╭─ Data provided

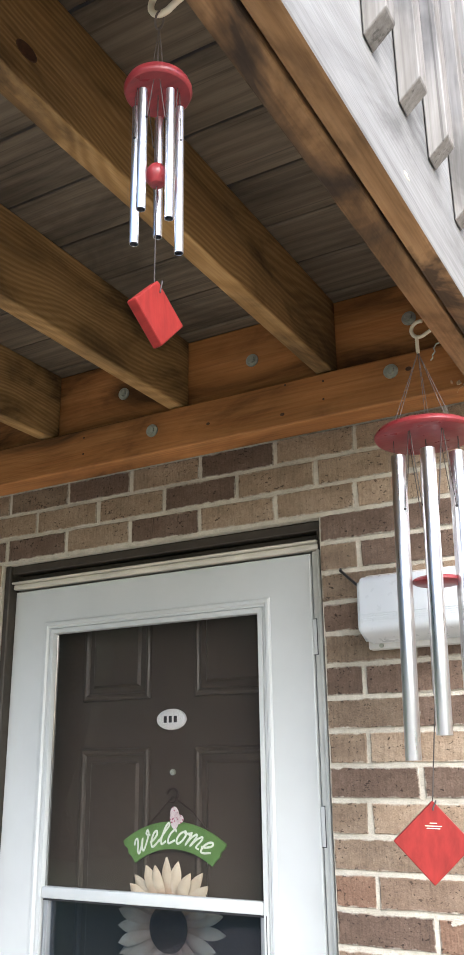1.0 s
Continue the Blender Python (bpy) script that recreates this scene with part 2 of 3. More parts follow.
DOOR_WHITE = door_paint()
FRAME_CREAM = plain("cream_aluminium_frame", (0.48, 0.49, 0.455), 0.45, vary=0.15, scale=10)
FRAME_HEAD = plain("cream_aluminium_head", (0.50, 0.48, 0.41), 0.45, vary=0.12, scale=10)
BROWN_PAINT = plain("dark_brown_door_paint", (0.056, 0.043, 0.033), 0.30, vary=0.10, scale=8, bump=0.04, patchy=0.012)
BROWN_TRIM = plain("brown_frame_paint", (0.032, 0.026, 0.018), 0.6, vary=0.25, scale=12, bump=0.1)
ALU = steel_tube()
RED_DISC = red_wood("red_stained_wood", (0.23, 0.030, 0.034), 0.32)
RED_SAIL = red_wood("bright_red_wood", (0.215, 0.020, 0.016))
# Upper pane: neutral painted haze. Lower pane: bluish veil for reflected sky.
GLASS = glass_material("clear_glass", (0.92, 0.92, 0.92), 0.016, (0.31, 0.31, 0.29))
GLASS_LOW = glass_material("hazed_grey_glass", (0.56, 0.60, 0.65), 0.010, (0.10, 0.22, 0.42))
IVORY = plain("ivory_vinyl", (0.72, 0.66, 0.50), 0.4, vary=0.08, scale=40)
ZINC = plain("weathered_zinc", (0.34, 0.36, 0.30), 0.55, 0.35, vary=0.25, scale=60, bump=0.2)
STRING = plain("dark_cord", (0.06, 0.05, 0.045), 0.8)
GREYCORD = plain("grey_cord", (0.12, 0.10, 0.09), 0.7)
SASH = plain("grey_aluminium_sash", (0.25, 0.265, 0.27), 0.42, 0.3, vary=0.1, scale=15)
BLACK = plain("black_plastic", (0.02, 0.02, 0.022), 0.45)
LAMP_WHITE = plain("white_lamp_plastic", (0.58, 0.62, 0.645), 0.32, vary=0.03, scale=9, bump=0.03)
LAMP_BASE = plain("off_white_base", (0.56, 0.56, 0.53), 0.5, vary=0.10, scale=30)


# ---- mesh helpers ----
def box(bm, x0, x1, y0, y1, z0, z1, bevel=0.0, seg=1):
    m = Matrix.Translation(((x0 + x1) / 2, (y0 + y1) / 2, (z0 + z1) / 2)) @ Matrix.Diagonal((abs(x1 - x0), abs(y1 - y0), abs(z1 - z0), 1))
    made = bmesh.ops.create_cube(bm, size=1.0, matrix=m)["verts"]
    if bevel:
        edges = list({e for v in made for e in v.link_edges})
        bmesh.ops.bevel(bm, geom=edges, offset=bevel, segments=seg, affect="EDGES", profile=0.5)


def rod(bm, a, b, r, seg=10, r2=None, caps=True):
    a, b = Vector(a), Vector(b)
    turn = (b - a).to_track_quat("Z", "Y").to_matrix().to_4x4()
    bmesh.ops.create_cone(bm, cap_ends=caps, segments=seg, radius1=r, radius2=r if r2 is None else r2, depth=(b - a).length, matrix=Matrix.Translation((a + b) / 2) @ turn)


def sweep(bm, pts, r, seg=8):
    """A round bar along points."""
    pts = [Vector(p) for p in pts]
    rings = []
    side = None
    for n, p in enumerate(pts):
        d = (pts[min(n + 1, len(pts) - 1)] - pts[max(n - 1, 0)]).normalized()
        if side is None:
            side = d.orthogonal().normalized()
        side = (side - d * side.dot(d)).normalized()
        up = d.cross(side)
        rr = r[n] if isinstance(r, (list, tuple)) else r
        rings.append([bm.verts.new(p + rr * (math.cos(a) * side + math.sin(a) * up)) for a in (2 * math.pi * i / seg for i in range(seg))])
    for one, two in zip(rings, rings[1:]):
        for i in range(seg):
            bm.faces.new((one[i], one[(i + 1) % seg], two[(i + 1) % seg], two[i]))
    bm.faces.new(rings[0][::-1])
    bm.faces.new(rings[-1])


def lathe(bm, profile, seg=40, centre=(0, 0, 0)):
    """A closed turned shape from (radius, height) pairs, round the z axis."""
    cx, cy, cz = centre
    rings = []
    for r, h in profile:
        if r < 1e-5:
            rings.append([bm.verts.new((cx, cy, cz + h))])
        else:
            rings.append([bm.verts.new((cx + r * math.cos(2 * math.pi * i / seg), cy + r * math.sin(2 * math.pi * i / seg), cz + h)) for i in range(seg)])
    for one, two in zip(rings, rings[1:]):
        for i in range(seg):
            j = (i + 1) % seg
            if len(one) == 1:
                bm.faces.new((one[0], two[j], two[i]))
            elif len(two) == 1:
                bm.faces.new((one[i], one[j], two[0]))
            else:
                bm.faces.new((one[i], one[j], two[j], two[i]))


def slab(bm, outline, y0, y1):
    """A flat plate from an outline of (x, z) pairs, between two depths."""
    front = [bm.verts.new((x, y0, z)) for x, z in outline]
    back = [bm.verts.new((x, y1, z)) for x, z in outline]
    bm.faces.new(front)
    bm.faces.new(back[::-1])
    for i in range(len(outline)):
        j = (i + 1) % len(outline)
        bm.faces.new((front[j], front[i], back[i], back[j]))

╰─

Task description:
Write out every line above exactly as it is, leaving out the pictures.

Exercise result:
1.0 s
Continue the Blender Python (bpy) script that recreates this scene with part 2 of 3. More parts follow.
DOOR_WHITE = door_paint()
FRAME_CREAM = plain("cream_aluminium_frame", (0.48, 0.49, 0.455), 0.45, vary=0.15, scale=10)
FRAME_HEAD = plain("cream_aluminium_head", (0.50, 0.48, 0.41), 0.45, vary=0.12, scale=10)
BROWN_PAINT = plain("dark_brown_door_paint", (0.056, 0.043, 0.033), 0.30, vary=0.10, scale=8, bump=0.04, patchy=0.012)
BROWN_TRIM = plain("brown_frame_paint", (0.032, 0.026, 0.018), 0.6, vary=0.25, scale=12, bump=0.1)
ALU = steel_tube()
RED_DISC = red_wood("red_stained_wood", (0.23, 0.030, 0.034), 0.32)
RED_SAIL = red_wood("bright_red_wood", (0.215, 0.020, 0.016))
# Upper pane: neutral painted haze. Lower pane: bluish veil for reflected sky.
GLASS = glass_material("clear_glass", (0.92, 0.92, 0.92), 0.016, (0.31, 0.31, 0.29))
GLASS_LOW = glass_material("hazed_grey_glass", (0.56, 0.60, 0.65), 0.010, (0.10, 0.22, 0.42))
IVORY = plain("ivory_vinyl", (0.72, 0.66, 0.50), 0.4, vary=0.08, scale=40)
ZINC = plain("weathered_zinc", (0.34, 0.36, 0.30), 0.55, 0.35, vary=0.25, scale=60, bump=0.2)
STRING = plain("dark_cord", (0.06, 0.05, 0.045), 0.8)
GREYCORD = plain("grey_cord", (0.12, 0.10, 0.09), 0.7)
SASH = plain("grey_aluminium_sash", (0.25, 0.265, 0.27), 0.42, 0.3, vary=0.1, scale=15)
BLACK = plain("black_plastic", (0.02, 0.02, 0.022), 0.45)
LAMP_WHITE = plain("white_lamp_plastic", (0.58, 0.62, 0.645), 0.32, vary=0.03, scale=9, bump=0.03)
LAMP_BASE = plain("off_white_base", (0.56, 0.56, 0.53), 0.5, vary=0.10, scale=30)


# ---- mesh helpers ----
def box(bm, x0, x1, y0, y1, z0, z1, bevel=0.0, seg=1):
    m = Matrix.Translation(((x0 + x1) / 2, (y0 + y1) / 2, (z0 + z1) / 2)) @ Matrix.Diagonal((abs(x1 - x0), abs(y1 - y0), abs(z1 - z0), 1))
    made = bmesh.ops.create_cube(bm, size=1.0, matrix=m)["verts"]
    if bevel:
        edges = list({e for v in made for e in v.link_edges})
        bmesh.ops.bevel(bm, geom=edges, offset=bevel, segments=seg, affect="EDGES", profile=0.5)


def rod(bm, a, b, r, seg=10, r2=None, caps=True):
    a, b = Vector(a), Vector(b)
    turn = (b - a).to_track_quat("Z", "Y").to_matrix().to_4x4()
    bmesh.ops.create_cone(bm, cap_ends=caps, segments=seg, radius1=r, radius2=r if r2 is None else r2, depth=(b - a).length, matrix=Matrix.Translation((a + b) / 2) @ turn)


def sweep(bm, pts, r, seg=8):
    """A round bar along points."""
    pts = [Vector(p) for p in pts]
    rings = []
    side = None
    for n, p in enumerate(pts):
        d = (pts[min(n + 1, len(pts) - 1)] - pts[max(n - 1, 0)]).normalized()
        if side is None:
            side = d.orthogonal().normalized()
        side = (side - d * side.dot(d)).normalized()
        up = d.cross(side)
        rr = r[n] if isinstance(r, (list, tuple)) else r
        rings.append([bm.verts.new(p + rr * (math.cos(a) * side + math.sin(a) * up)) for a in (2 * math.pi * i / seg for i in range(seg))])
    for one, two in zip(rings, rings[1:]):
        for i in range(seg):
            bm.faces.new((one[i], one[(i + 1) % seg], two[(i + 1) % seg], two[i]))
    bm.faces.new(rings[0][::-1])
    bm.faces.new(rings[-1])


def lathe(bm, profile, seg=40, centre=(0, 0, 0)):
    """A closed turned shape from (radius, height) pairs, round the z axis."""
    cx, cy, cz = centre
    rings = []
    for r, h in profile:
        if r < 1e-5:
            rings.append([bm.verts.new((cx, cy, cz + h))])
        else:
            rings.append([bm.verts.new((cx + r * math.cos(2 * math.pi * i / seg), cy + r * math.sin(2 * math.pi * i / seg), cz + h)) for i in range(seg)])
    for one, two in zip(rings, rings[1:]):
        for i in range(seg):
            j = (i + 1) % seg
            if len(one) == 1:
                bm.faces.new((one[0], two[j], two[i]))
            elif len(two) == 1:
                bm.faces.new((one[i], one[j], two[0]))
            else:
                bm.faces.new((one[i], one[j], two[j], two[i]))


def slab(bm, outline, y0, y1):
    """A flat plate from an outline of (x, z) pairs, between two depths."""
    front = [bm.verts.new((x, y0, z)) for x, z in outline]
    back = [bm.verts.new((x, y1, z)) for x, z in outline]
    bm.faces.new(front)
    bm.faces.new(back[::-1])
    for i in range(len(outline)):
        j = (i + 1) % len(outline)
        bm.faces.new((front[j], front[i], back[i], back[j]))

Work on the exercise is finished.